A study conducted by the Centre for Democratic Development (CDD-Ghana) has indicated that Ghanaians are twice as much likely to vote for parliamentary candidates who provide infrastructural development than those who promise financial support to individuals.
In a release detailing its findings, CDD-Ghana said it emerged that in competitive constituencies, such infrastructural promises work whether or not a candidate and the voter belong to the same political party, whereas in non-competitive constituencies, this pledge only influences voters who belong to the candidate’s party.
Conducted in November-December, 2018, the study provides a systematic analysis of which of the different types of constituency service influence voters’ choice and whether the effects differ by partisanship and electoral setting.
Equally important to voters is the commitment of candidates to regularly organize community meetings to listen to their concerns and debrief them on parliamentary debates.
The research also shows that candidates who offer to attend or financially support social events (funerals, religious events, and traditional festivals), or help deal with government bureaucracy or secure state employment are more likely to be voted for than those who do not.
“The candidates’ profession has no effect on their chances of being selected. Hailing and living in the constituency is more preferable and both female and male candidates are equally preferred.”
Key findings from CDD’s report
Generally, citizens prefer candidates who will provide local public goods (infrastructure) almost twice as much as they like compared to those who promise to give financial support to individuals.

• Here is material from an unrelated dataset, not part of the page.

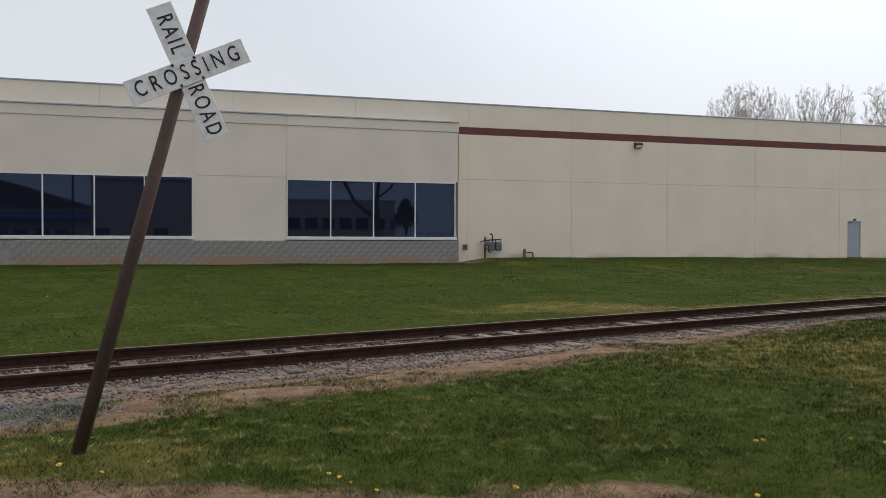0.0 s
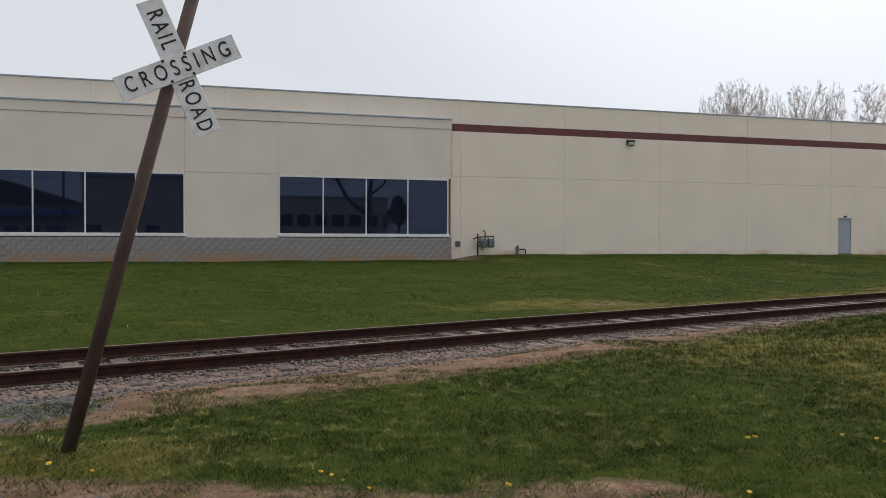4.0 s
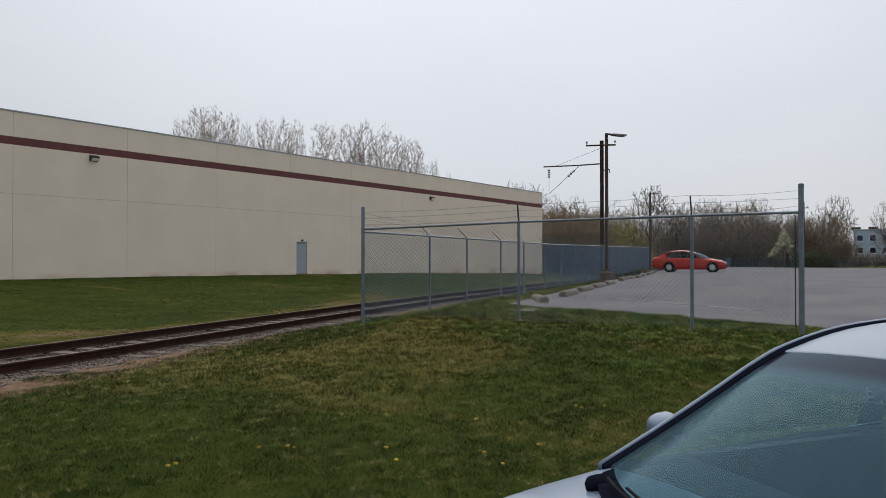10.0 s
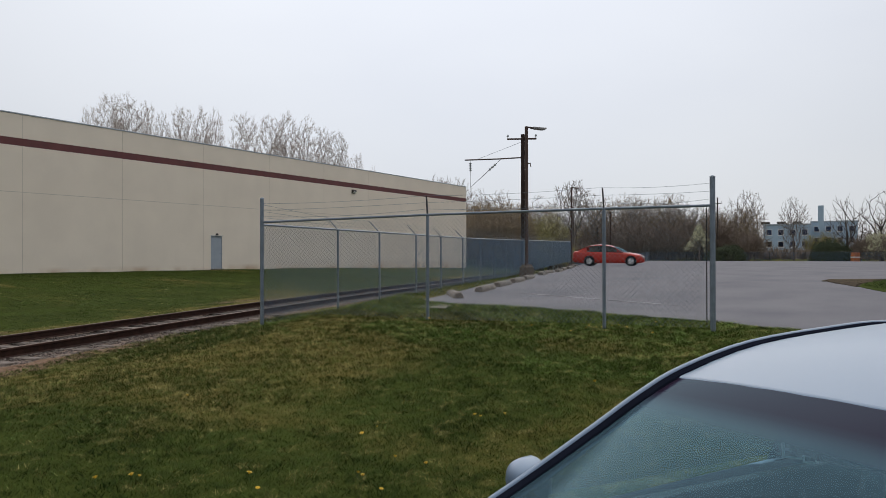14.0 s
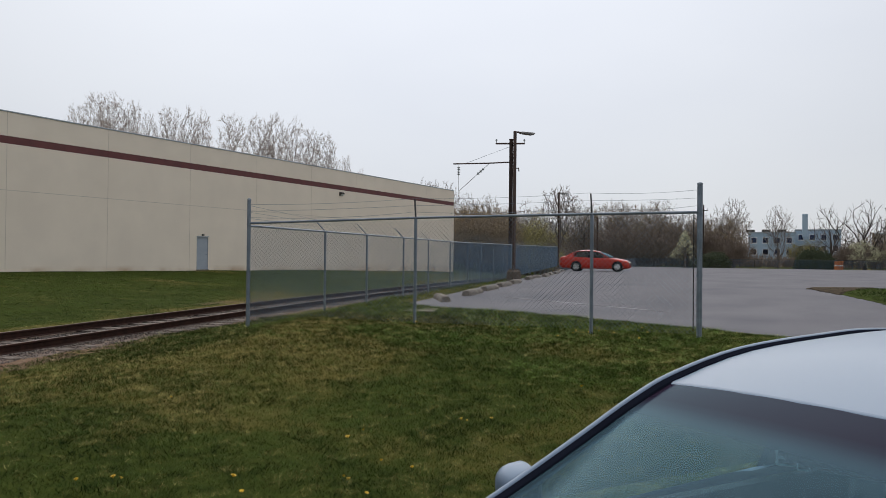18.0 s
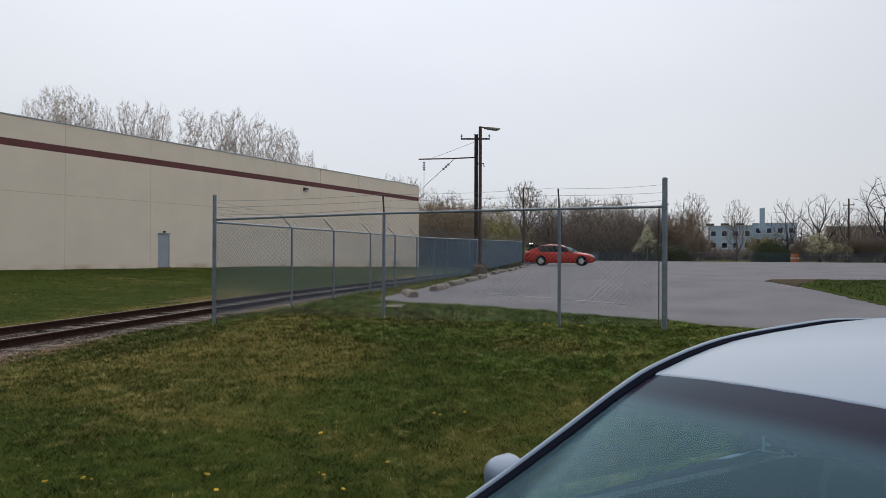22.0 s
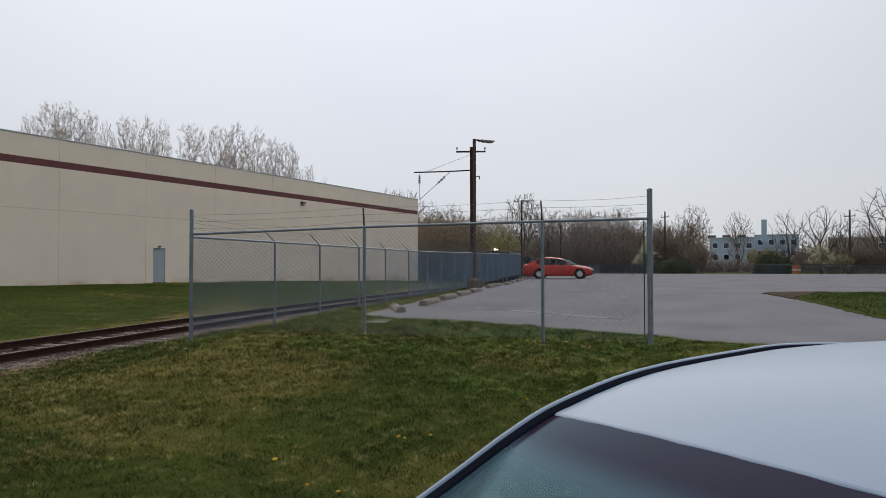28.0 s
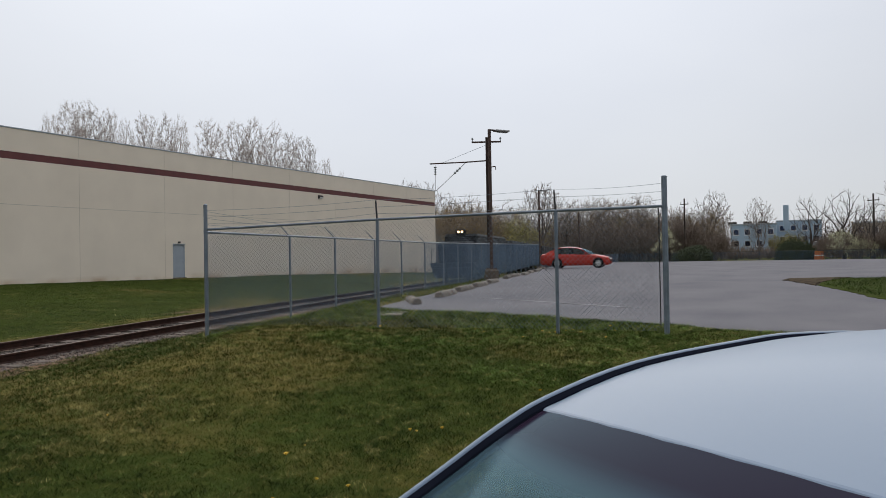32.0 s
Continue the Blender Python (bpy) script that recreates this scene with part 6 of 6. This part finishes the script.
for k in range(14):
    a = 2 * math.pi * k / 14
    for rad, lift, wd in ((0.024, 0.006, 0.007), (0.016, 0.012, 0.006)):
        u, v = Vector((math.cos(a), math.sin(a), 0)), Vector((-math.sin(a), math.cos(a), 0))
        head_s.add([v * wd, u * rad + v * wd * 0.8 + Vector((0, 0, lift)), u * rad - v * wd * 0.8 + Vector((0, 0, lift)), -v * wd], [(0, 1, 2, 3)])
head_s.tube([(0, 0, -0.008), (0, 0, 0.012)], [0.008, 0.012], 8)
flower = thing("dandelion", pose(*FLOWERS[0], 0), "yellow dandelion flower in the lawn", "flower", "dandelions")
part("flower_head", head_s, YELLOW, flower, at=pose(0, 0, 0.085, 12, 8, 0))
part("stem", Shape().tube([(0, 0, -0.02), (0.006, 0.003, 0.05), (0, 0, 0.085)], 0.0025, 5), STEM, flower)
frng = random.Random(8)
for i, (x, y) in enumerate(FLOWERS):
    z = float(height_at(np.array([x]), np.array([y]))[0])
    m = Matrix.LocRotScale((x, y, z - 0.01), Euler((radians(frng.uniform(-8, 8)), radians(frng.uniform(-8, 8)), frng.uniform(0, 6))), (frng.uniform(0.55, 0.9),) * 3)
    if i == 0:
        flower.matrix_basis = m
    else:
        copy_thing(flower, m).matrix_basis = m


# ---- what moves: the train, along the track towards the crossing ----
LIGHT_X = [(0.0, 128.0), (6.0, 106.5), (12.0, 85.0), (19.0, 60.4), (23.0, 46.8), (25.0, 40.2), (28.0, 28.4), (29.0, 24.4), (30.0, 20.0), (31.0, 15.4), (32.0, 10.2)]


def on_track(x):
    a = math.degrees(math.atan2(float(track_y(x - 3) - track_y(x + 3)), -6.0))
    pitch = math.degrees(math.atan2(float(rail_z(x - 3) - rail_z(x + 3)), 6.0))
    return pose(x, float(track_y(x)), float(rail_z(x)) + 0.002, 0, -pitch, a)


def motions():
    times = [t for t, _ in LIGHT_X] + [9.0, 15.0, 17.0, 21.0, 26.5]
    for back, ob in [(0.0, loco)] + [(17.2 + 14.6 * k, w) for k, w in enumerate(wagons)]:
        rows = []
        for t in sorted(times):
            x = float(np.interp(t, [r[0] for r in LIGHT_X], [r[1] for r in LIGHT_X])) + back
            rows.append((t, on_track(x)))
        walk(ob, rows)


motions()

Citizens were about more likely to choose a candidate who pledged to spend the majority of the MPs Common Fund on public infrastructure compared to one who plans to use only a little (or none) of the fund for this purpose.
In contrast, voters were only 7 percentage points more likely to pick a politician who committed to spending the majority of their funds to provide private benefits compared to one who plans to use.
Other priorities of electorates
While some citizens are more likely to vote for candidates who say they will organize regular
community meetings every month, others were more likely to vote for those who promise to organize meetings every three or six months.
The probability that citizens select a candidate as MP, decreases to about 6 percentage points
when the aspirant promises only yearly meetings.
Candidates who promise to sometimes (half of the time) or always help constituents in dealing with the government bureaucracy or finding state employment are 7.2 and 10.2 percentage points more likely to be preferred compared to those who will hardly do so, on average, respectively.
Attending or financially supporting social events such as funerals, religious services, traditional festivals and naming ceremonies influences vote choice; compared to those who promise to hardly attend social events, those who offer to attend half of the time or always are 4.2 and 7.8 percentage points more likely to be selected, respectively.
The study, conducted by George K. Ofosu, PhD. CDD-Ghana Associate, in November – December, 2018 uses a forced choice conjoint survey experiment, with a sample of over 2000 citizens located in 12 nationally representative constituencies.
The respondents are asked to choose between two hypothetical candidates contesting for parliamentary elections in their constituencies with a set of attributes.
The values of each attribute that a respondent see is random, which helps to estimate causal effects.